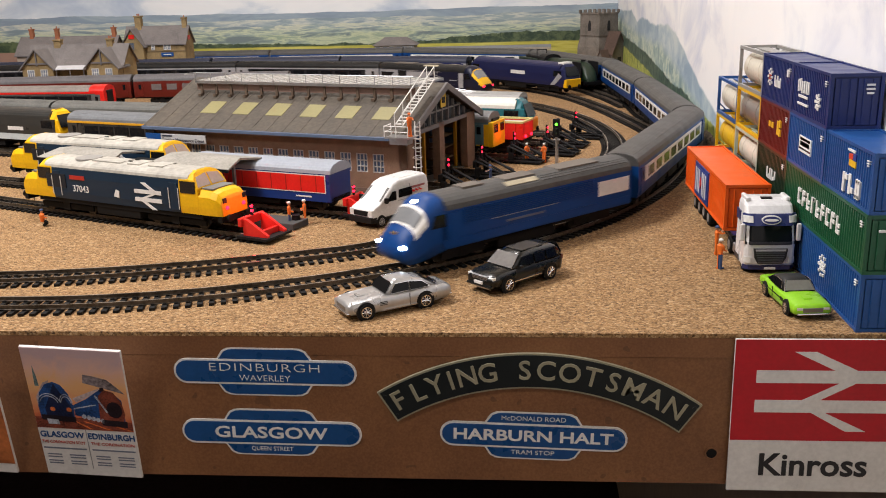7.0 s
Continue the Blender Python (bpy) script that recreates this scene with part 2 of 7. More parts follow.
BRBLUE = mat("rail_blue_paint", (0.004, 0.022, 0.048), 0.42)
RED = mat("signal_red_plastic", (0.70, 0.02, 0.015), 0.35, coat=0.2)
MAROON = mat("maroon_paint", (0.115, 0.012, 0.007), 0.4)
GREYPL = mat("grey_plastic", (0.30, 0.30, 0.30), 0.5)
GREYMETAL = mat("grey_metal", (0.42, 0.42, 0.43), 0.35, 0.8)
CHROME = mat("chrome", (0.75, 0.75, 0.76), 0.12, 1.0)
ORANGE = mat("orange_paint", (0.85, 0.13, 0.01), 0.4)


def glow(name, colour, strength):
    return mat(name, colour, 0.4, glow=strength)


REDLED = glow("red_led", (1.0, 0.010, 0.035), 5.0)
WHITELED = glow("white_led", (0.75, 0.88, 1.0), 12.0)
GREENLED = glow("green_led", (0.10, 1.0, 0.03), 4.0)

# ---------------------------------------------------------------- mesh helpers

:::

_WRITTEN REQUEST_. Look above for the line containing "Continue the Blender"; copy from it through the last line, exactly, and nothing more.

_FINAL RESULT_.
Continue the Blender Python (bpy) script that recreates this scene with part 2 of 7. More parts follow.
BRBLUE = mat("rail_blue_paint", (0.004, 0.022, 0.048), 0.42)
RED = mat("signal_red_plastic", (0.70, 0.02, 0.015), 0.35, coat=0.2)
MAROON = mat("maroon_paint", (0.115, 0.012, 0.007), 0.4)
GREYPL = mat("grey_plastic", (0.30, 0.30, 0.30), 0.5)
GREYMETAL = mat("grey_metal", (0.42, 0.42, 0.43), 0.35, 0.8)
CHROME = mat("chrome", (0.75, 0.75, 0.76), 0.12, 1.0)
ORANGE = mat("orange_paint", (0.85, 0.13, 0.01), 0.4)


def glow(name, colour, strength):
    return mat(name, colour, 0.4, glow=strength)


REDLED = glow("red_led", (1.0, 0.010, 0.035), 5.0)
WHITELED = glow("white_led", (0.75, 0.88, 1.0), 12.0)
GREENLED = glow("green_led", (0.10, 1.0, 0.03), 4.0)

# ---------------------------------------------------------------- mesh helpers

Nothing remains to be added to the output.